:: WHAT IS EXPECTED ::
Do not repeat pictures. Repeat exactly the lines of the listing below from its first line through the line with "scene.render.fps = FPS".

:: DATASET SECTION ::

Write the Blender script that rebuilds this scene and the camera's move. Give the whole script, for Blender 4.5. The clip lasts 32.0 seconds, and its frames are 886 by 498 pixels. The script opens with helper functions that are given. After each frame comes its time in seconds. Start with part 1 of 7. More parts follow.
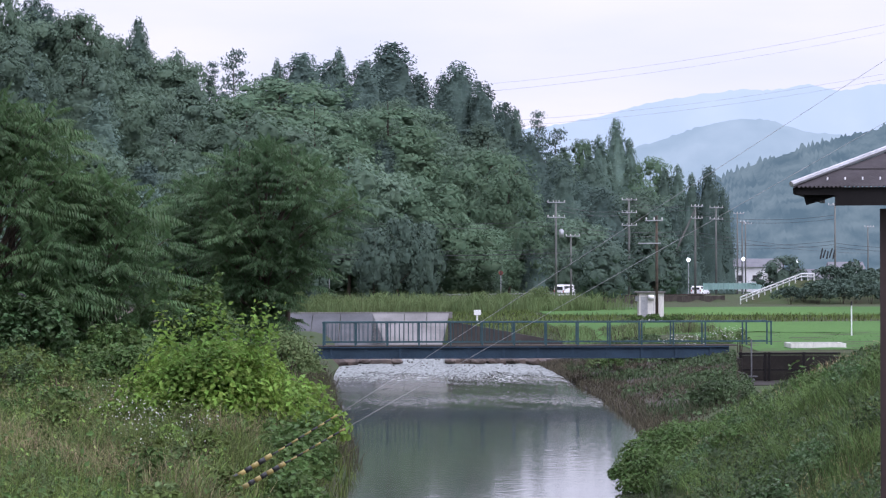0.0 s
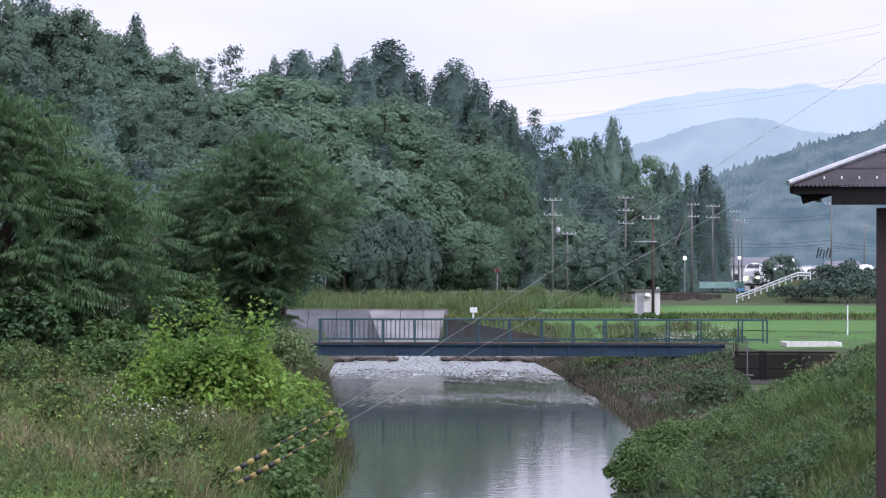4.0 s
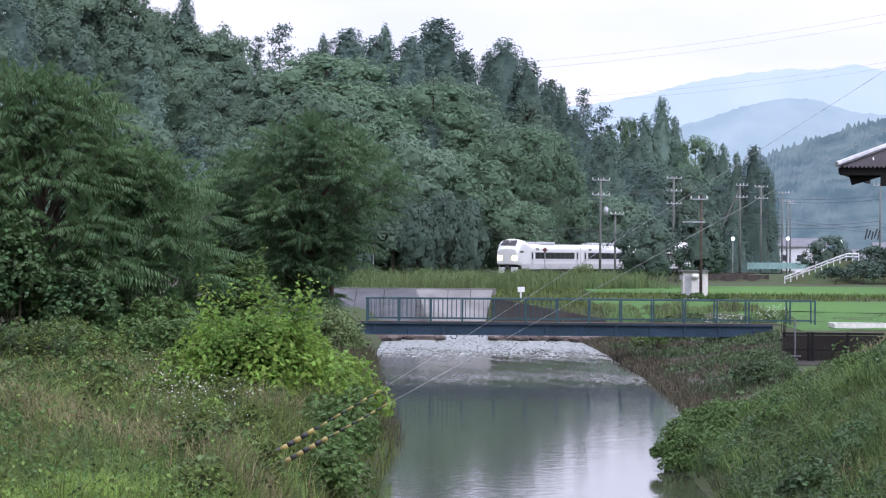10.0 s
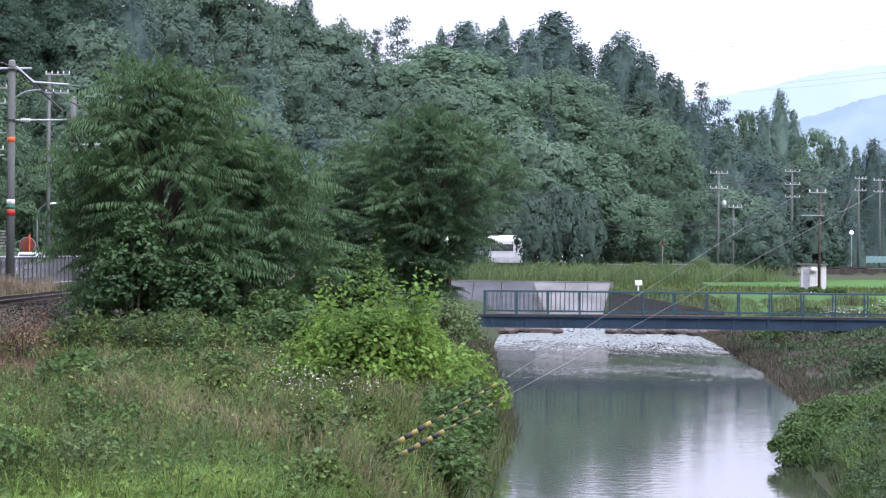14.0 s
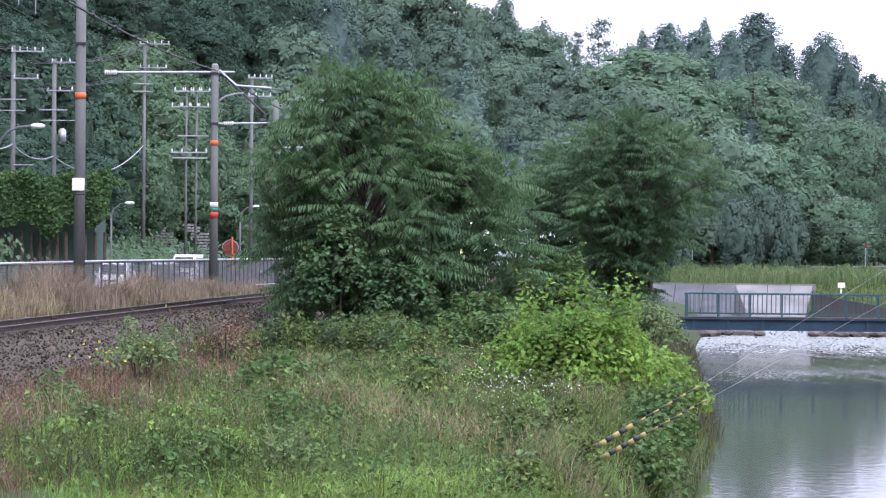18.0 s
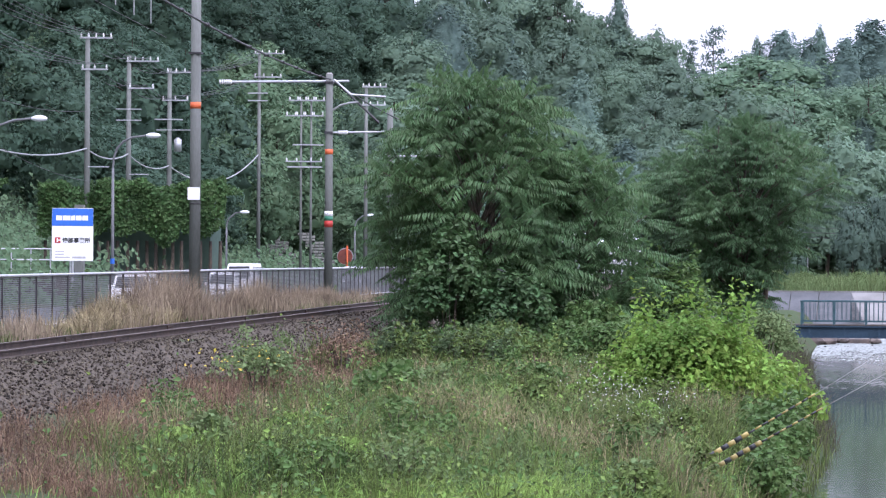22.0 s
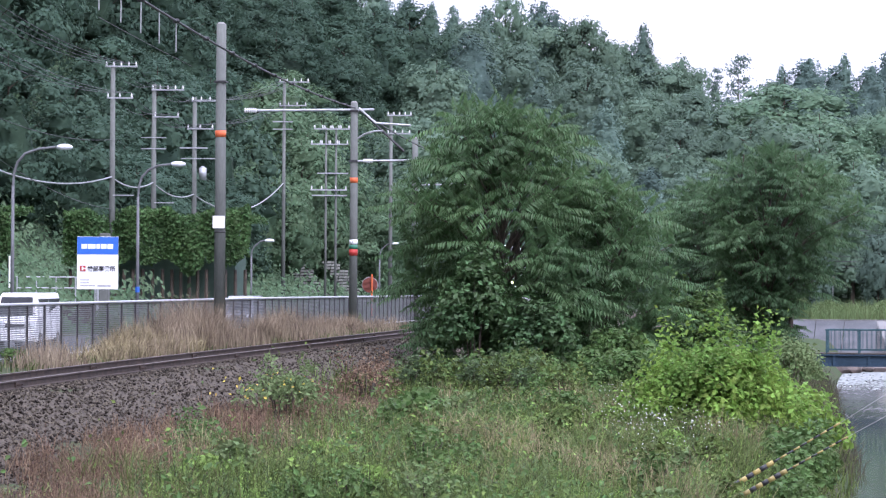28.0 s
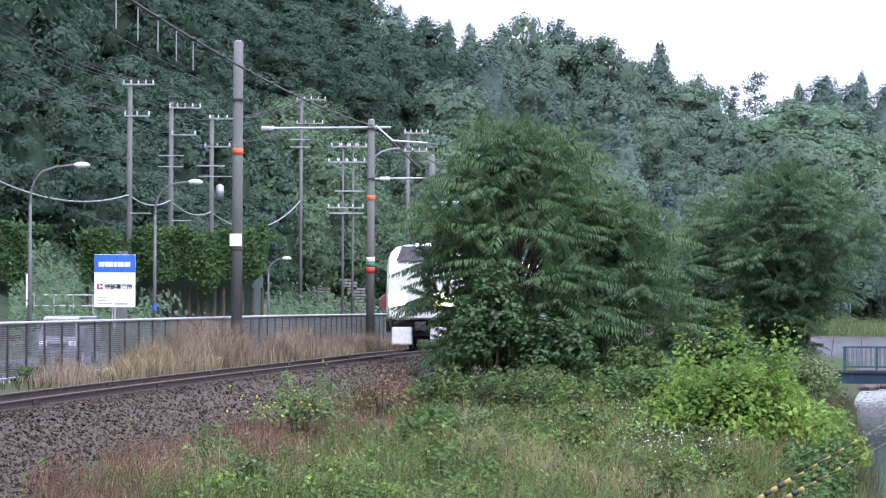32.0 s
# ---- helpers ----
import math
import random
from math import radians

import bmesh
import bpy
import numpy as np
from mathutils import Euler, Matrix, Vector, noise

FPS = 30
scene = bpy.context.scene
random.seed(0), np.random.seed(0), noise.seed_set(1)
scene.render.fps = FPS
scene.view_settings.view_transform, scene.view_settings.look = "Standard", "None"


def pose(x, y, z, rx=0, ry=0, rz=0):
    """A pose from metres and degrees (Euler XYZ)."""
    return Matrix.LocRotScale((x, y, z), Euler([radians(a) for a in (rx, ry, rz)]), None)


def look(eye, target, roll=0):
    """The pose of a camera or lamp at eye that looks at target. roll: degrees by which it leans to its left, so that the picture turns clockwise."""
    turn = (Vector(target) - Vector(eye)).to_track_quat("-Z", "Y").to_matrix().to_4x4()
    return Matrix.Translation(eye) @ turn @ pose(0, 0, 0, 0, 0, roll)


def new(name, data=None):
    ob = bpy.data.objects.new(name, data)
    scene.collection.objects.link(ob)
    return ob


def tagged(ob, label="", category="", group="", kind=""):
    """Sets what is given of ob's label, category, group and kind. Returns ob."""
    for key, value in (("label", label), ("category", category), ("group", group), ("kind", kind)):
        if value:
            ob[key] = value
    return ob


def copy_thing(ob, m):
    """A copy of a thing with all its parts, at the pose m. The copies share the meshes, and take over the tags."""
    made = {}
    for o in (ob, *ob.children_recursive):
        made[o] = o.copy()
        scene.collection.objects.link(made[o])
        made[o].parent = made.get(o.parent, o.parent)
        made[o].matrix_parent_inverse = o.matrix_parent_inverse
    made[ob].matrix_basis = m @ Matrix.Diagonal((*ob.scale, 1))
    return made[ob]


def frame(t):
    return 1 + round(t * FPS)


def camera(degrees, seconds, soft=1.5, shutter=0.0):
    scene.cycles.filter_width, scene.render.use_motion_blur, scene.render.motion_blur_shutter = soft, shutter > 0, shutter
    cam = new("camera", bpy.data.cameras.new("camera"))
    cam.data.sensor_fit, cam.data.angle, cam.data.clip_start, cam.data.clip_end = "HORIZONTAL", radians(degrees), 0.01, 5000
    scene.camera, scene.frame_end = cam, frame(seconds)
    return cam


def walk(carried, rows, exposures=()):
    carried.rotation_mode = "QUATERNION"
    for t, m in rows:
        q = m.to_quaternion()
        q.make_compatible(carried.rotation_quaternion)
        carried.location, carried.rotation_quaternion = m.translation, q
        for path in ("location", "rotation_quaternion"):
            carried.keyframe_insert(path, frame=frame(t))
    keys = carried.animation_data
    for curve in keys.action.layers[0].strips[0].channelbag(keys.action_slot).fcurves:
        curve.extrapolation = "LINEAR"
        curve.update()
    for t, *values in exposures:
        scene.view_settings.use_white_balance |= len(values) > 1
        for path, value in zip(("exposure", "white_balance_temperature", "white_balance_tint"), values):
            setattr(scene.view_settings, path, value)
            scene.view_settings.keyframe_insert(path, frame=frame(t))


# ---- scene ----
# ---- the camera: it stands still beside the line and pans to its left ----
EYE = 5.0
cam = camera(15.0, 32.0, soft=1.25)
PAN = [  # seconds, yaw, pitch, roll
    (0.0, -0.000, 0.471, 0.150),
    (0.5, 0.011, 0.473, 0.011),
    (1.0, 0.035, 0.464, -0.092),
    (1.5, 0.068, 0.400, -0.180),
    (2.0, -0.003, 0.347, -0.097),
    (2.5, -0.028, 0.360, 0.002),
    (3.0, -0.071, 0.408, -0.042),
    (3.5, -0.062, 0.428, -0.148),
    (5.5, -0.033, 0.329, 0.073),
    (6.0, -0.001, 0.267, 0.127),
    (6.5, 0.049, 0.252, 0.094),
    (7.0, 0.042, 0.274, 0.033),
    (7.5, 0.055, 0.263, 0.037),
    (8.0, 0.091, 0.212, 0.142),
    (8.5, 0.181, 0.148, 0.042),
    (9.0, 0.329, 0.123, -0.068),
    (9.5, 0.505, 0.098, -0.385),
    (10.0, 0.750, 0.067, -0.427),
    (10.5, 1.006, 0.077, -0.415),
    (11.0, 1.244, 0.097, -0.517),
    (11.5, 1.440, 0.121, -0.498),
    (12.0, 1.571, 0.075, -0.368),
    (12.5, 1.799, 0.033, -0.317),
    (13.0, 2.104, -0.028, -0.490),
    (13.5, 2.432, -0.063, -0.514),
    (15.5, 3.765, -0.059, -0.705),
    (16.0, 4.214, -0.037, -0.695),
    (16.5, 4.778, -0.022, -0.623),
    (17.0, 5.264, -0.059, -0.557),
    (17.5, 5.714, -0.042, -0.642),
    (18.0, 6.174, -0.059, -0.505),
    (18.5, 6.522, -0.081, -0.301),
    (19.0, 6.843, -0.090, -0.390),
    (19.5, 7.148, -0.025, -0.262),
    (20.0, 7.391, 0.013, -0.094),
    (20.5, 7.623, 0.040, -0.199),
    (21.0, 7.827, 0.039, -0.329),
    (21.5, 7.987, 0.046, -0.412),
    (22.0, 8.124, 0.069, -0.365),
    (22.5, 8.247, 0.119, -0.321),
    (23.0, 8.360, 0.156, -0.226),
    (23.5, 8.416, 0.199, -0.082),
    (24.0, 8.471, 0.265, -0.148),
    (24.5, 8.471, 0.327, -0.132),
    (25.0, 8.480, 0.349, -0.119),
    (25.5, 8.499, 0.405, -0.176),
    (27.5, 8.528, 0.518, -0.482),
    (28.0, 8.546, 0.551, -0.379),
    (28.5, 8.515, 0.558, -0.422),
    (29.0, 8.502, 0.597, -0.535),
    (29.5, 8.518, 0.605, -0.584),
    (30.0, 8.490, 0.648, -0.570),
    (30.5, 8.507, 0.699, -0.554),
    (31.0, 8.567, 0.767, -0.592),
    (31.5, 8.679, 0.835, -0.579),
    (32.0, 8.837, 0.849, -0.332),
]
walk(cam, [(t, pose(0, 0, EYE, 90 + pitch, roll, yaw)) for t, yaw, pitch, roll in PAN],
     exposures=[(0.0, 0.08, 5960, 23), (9.0, 0.20, 5960, 22), (13.0, 0.37, 5920, 21), (17.0, 0.65, 5850, 22), (25.0, 0.69, 5790, 23), (32.0, 0.74, 5770, 24)])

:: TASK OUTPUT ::
Write the Blender script that rebuilds this scene and the camera's move. Give the whole script, for Blender 4.5. The clip lasts 32.0 seconds, and its frames are 886 by 498 pixels. The script opens with helper functions that are given. After each frame comes its time in seconds. Start with part 1 of 7. More parts follow.
0.0 s
4.0 s
10.0 s
14.0 s
18.0 s
22.0 s
28.0 s
32.0 s
# ---- helpers ----
import math
import random
from math import radians

import bmesh
import bpy
import numpy as np
from mathutils import Euler, Matrix, Vector, noise

FPS = 30
scene = bpy.context.scene
random.seed(0), np.random.seed(0), noise.seed_set(1)
scene.render.fps = FPS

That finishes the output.